Dans le climat tendu qui a précédé les élections, on aurait pu croire que les citoyens seraient assidus devant les multiples face à face et affrontements politiques. La lassitude des Français au terme de trois années de campagne électorale (cantonales, municipales, législatives), la saturation des chaînes de radio et de TV ont produit le résultat inverse. Ce qui a montré les limites de l'information audiovisuelle : une trop grande multiplicité et une trop grande fréquence aboutissent à une sorte de rejet.

TF1 : Confiance et constance

Rien n'était pourtant écrit à l'avance, rien n'était acquis non plus, sinon l'habitude des voix et des visages, la constance du ton et du flot.

Chaque faux pas demeure cependant un risque. TF1-la-sage le sait bien. Sous la férule du sociologue Jean Cazeneuve et de Jean-Louis Guillaud, la première chaîne a pratiquement vécu trois années calmes et prospères. Deux légers incidents ont cependant contrarié le rythme de croisière entretenu avec soin par ses timoniers : le 23 avril 1977, au cours du Journal de 20 h, la diffusion d'un reportage sur le permis de chasse est perturbée par l'intrusion, sur la bande sonore, d'un commentaire inattendu : celui d'un écrivain, Jean Montaldo, qui proteste contre la censure dont est victime sur les ondes son ouvrage sur les finances du Parti communiste français.
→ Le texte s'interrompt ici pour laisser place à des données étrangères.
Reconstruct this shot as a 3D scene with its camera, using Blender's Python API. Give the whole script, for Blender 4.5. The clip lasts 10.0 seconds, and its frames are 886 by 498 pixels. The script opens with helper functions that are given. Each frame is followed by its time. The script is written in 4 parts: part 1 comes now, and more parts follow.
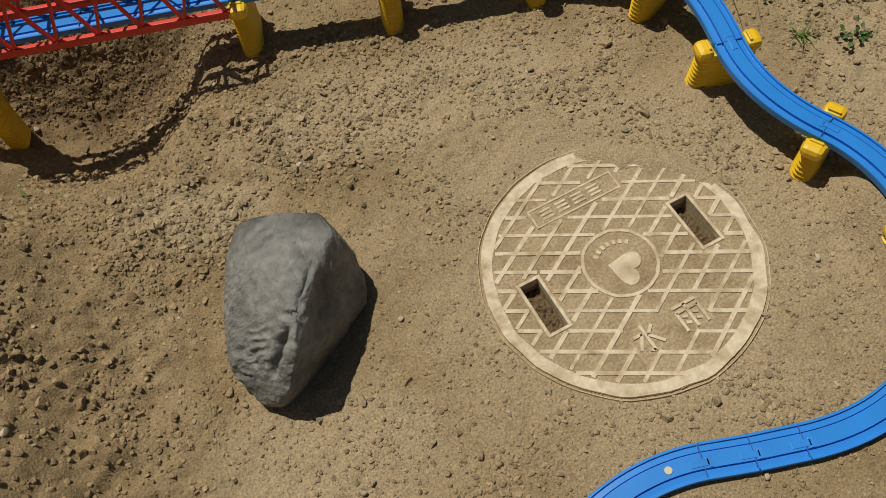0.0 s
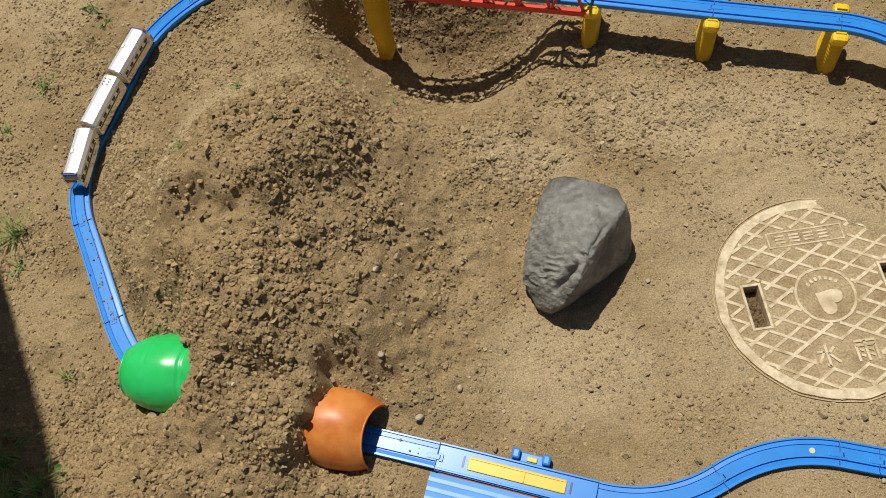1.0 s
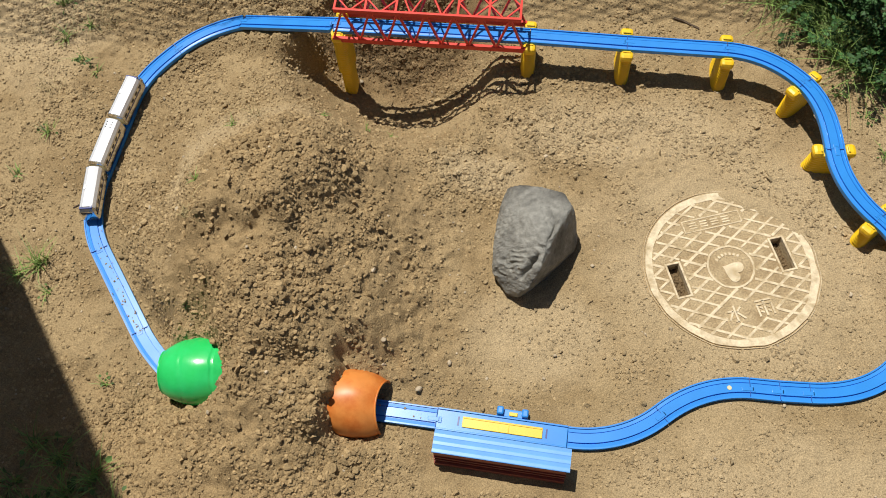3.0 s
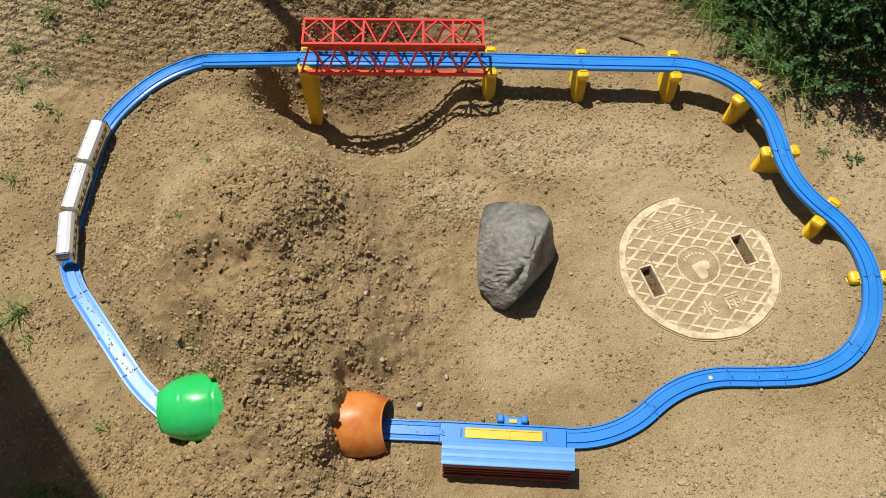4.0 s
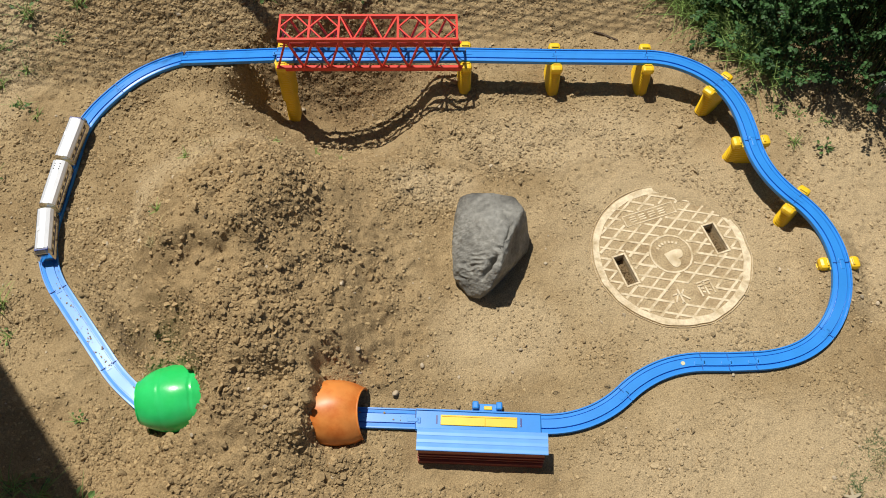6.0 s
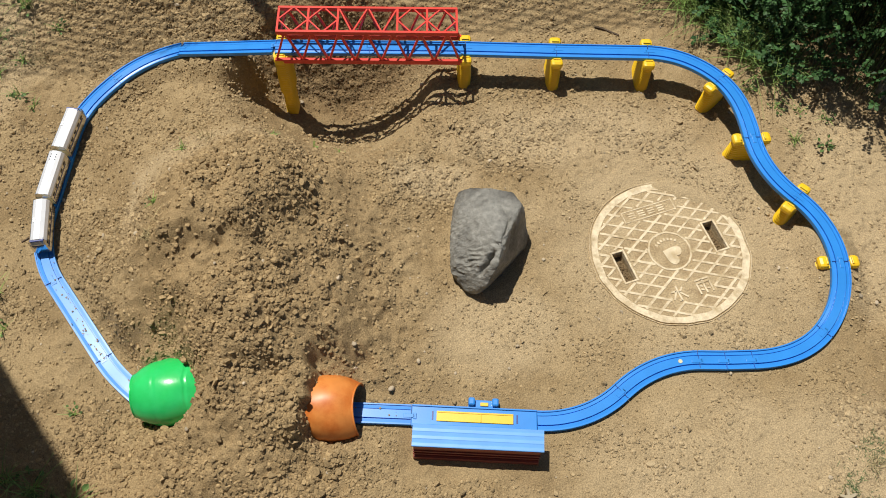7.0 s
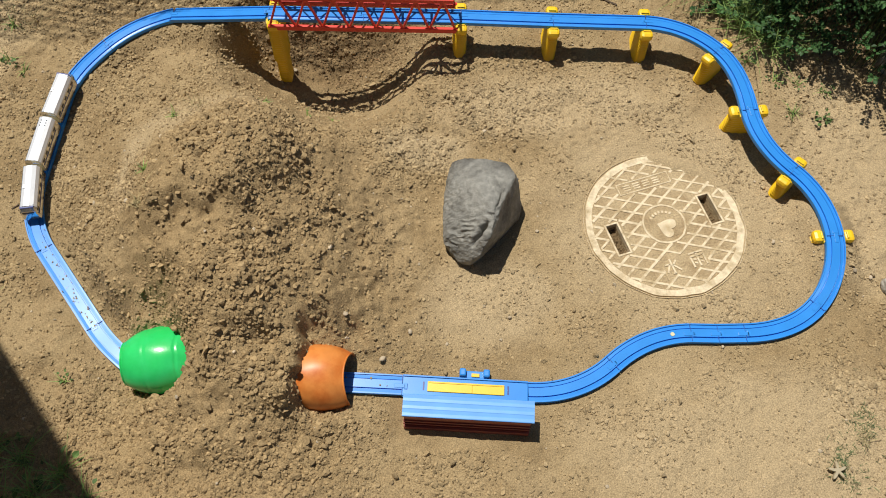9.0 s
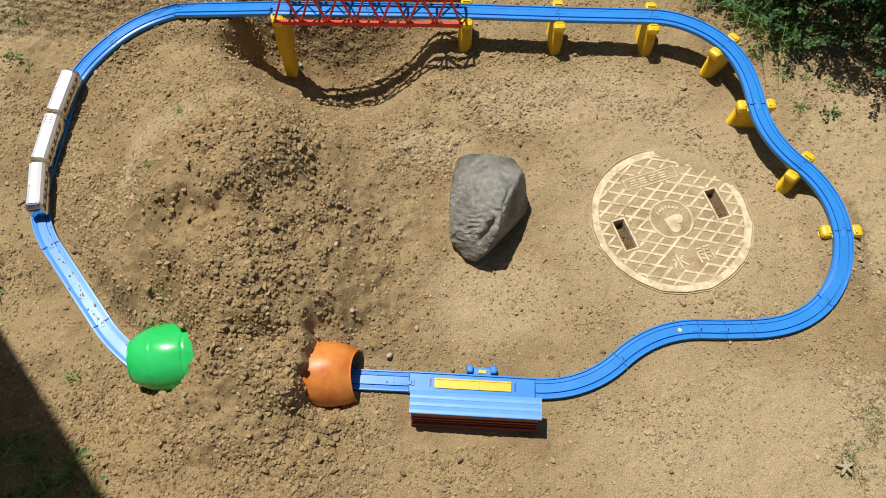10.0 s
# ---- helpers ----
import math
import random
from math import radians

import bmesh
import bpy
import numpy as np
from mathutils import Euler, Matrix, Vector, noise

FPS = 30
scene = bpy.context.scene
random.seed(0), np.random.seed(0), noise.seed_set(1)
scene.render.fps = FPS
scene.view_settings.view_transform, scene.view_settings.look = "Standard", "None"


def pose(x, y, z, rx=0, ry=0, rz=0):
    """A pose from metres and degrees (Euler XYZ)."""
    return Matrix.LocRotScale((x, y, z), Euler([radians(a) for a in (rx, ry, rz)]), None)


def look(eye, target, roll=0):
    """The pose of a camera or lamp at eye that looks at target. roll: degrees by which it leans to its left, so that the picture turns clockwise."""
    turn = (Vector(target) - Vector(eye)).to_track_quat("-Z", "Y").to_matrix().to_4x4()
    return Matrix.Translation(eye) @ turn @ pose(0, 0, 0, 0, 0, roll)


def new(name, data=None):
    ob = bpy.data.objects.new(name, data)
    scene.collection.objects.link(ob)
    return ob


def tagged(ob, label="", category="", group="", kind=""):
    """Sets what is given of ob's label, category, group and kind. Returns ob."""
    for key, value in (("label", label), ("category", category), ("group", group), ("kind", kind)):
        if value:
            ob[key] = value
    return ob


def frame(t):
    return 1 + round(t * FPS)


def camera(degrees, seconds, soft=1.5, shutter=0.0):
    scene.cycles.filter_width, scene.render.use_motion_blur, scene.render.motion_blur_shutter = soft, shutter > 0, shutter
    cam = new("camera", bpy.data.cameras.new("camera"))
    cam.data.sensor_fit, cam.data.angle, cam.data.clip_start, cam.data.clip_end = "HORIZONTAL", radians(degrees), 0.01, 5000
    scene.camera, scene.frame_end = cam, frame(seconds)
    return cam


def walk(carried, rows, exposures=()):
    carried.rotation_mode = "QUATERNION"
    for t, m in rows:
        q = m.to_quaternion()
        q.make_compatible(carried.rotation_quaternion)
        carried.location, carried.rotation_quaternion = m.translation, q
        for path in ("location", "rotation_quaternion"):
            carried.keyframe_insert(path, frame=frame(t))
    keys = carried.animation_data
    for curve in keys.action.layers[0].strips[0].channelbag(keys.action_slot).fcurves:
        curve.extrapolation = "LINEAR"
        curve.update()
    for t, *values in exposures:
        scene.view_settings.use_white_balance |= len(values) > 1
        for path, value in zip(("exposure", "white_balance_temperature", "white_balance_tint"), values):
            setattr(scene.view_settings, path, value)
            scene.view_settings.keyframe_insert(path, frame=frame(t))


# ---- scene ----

Comment l'auteur du livre était-il parvenu à substituer la bande-son originale du reportage par la sienne ? TF1 portait plainte aussitôt.

L'autre anicroche devait se dérouler en direct, ou presque. Le 21 juillet 1977, Roger Gicquel devait voir débarquer sur le plateau du Journal de 20 h une délégation communiste de la SNIAS (qui fabrique le Concorde), décidée à faire entendre sa voix sur l'antenne à propos des difficultés du supersonique français sur le sol américain. L'incident dura près d'une demi-heure. Mais on en resta sur le refus catégorique des journalistes de céder l'antenne devant une tentative d'intimidation de cette nature.

Créations

On ne crée plus à la télévision, plaident les mécontents. TF1 réplique par la production et la diffusion de dramatiques et de séries, à dominante historique, puisque l'on sait, depuis une enquête récente du service des études et recherches du ministère des Affaires culturelles, que ce qui plaît le plus aux Français à la télévision, ce sont les évocations historiques, ainsi que les documentaires d'évasion.

Le cardinal de Richelieu apparaît ainsi sous les traits de Pierre Vernier, dès le 13 octobre 1977. Dans la série Lettres du bout du monde, Jean-Émile Jeannesson invite le téléspectateur à une exploration de l'Espagne moderne (22 novembre - 13 décembre). Dans le même temps, Dominique Reznikoff livre ses enquêtes sur cette Afrique convoitée par les grandes puissances du monde développé.

Noël apporte sa trêve des chants et des réjouissances. Tino Rossi et Henri Salvador se disputent l'affiche des fêtes entre une série de films de John Wayne et My Fair Lady. La dimension religieuse de cette période trouve son illustration dans une excellente série d'émissions de la télévision canadienne diffusée par petits épisodes : L'Évangile en papier de Claude Lafortune explique aux enfants, à l'aide de personnages de papier collé, la vie de Jésus.

La vedette de la saison reste pourtant un aristocrate, sorti d'un roman de Jean d'Ormesson : Au plaisir de Dieu. Sous les traits de Jacques Dumesnil, le vieux châtelain de Plessis-les-Vaudreuil passionne, six semaines durant, les Français, dans sa superbe résistance aux secousses de l'Histoire. Son sacrifice final n'en est que plus émouvant. Il faut dire qu'acteurs et réalisateur ont produit là un travail de grande classe. Les jeunes filles de Montherlant, le 15 février, l'adaptation de Jean-Christophe de Romain Rolland, le 5 mars, ou des Claudine de Colette avec Marie-Hélène Breillat (avril-mai) ne parviendront pas à susciter le même intérêt. Et c'est grâce au talent de deux grands acteurs, Denis Manuel et Claude Dauphin que les Français pourront se faire une idée du fameux rictus de Voltaire dans une série intitulée Ce diable d'homme.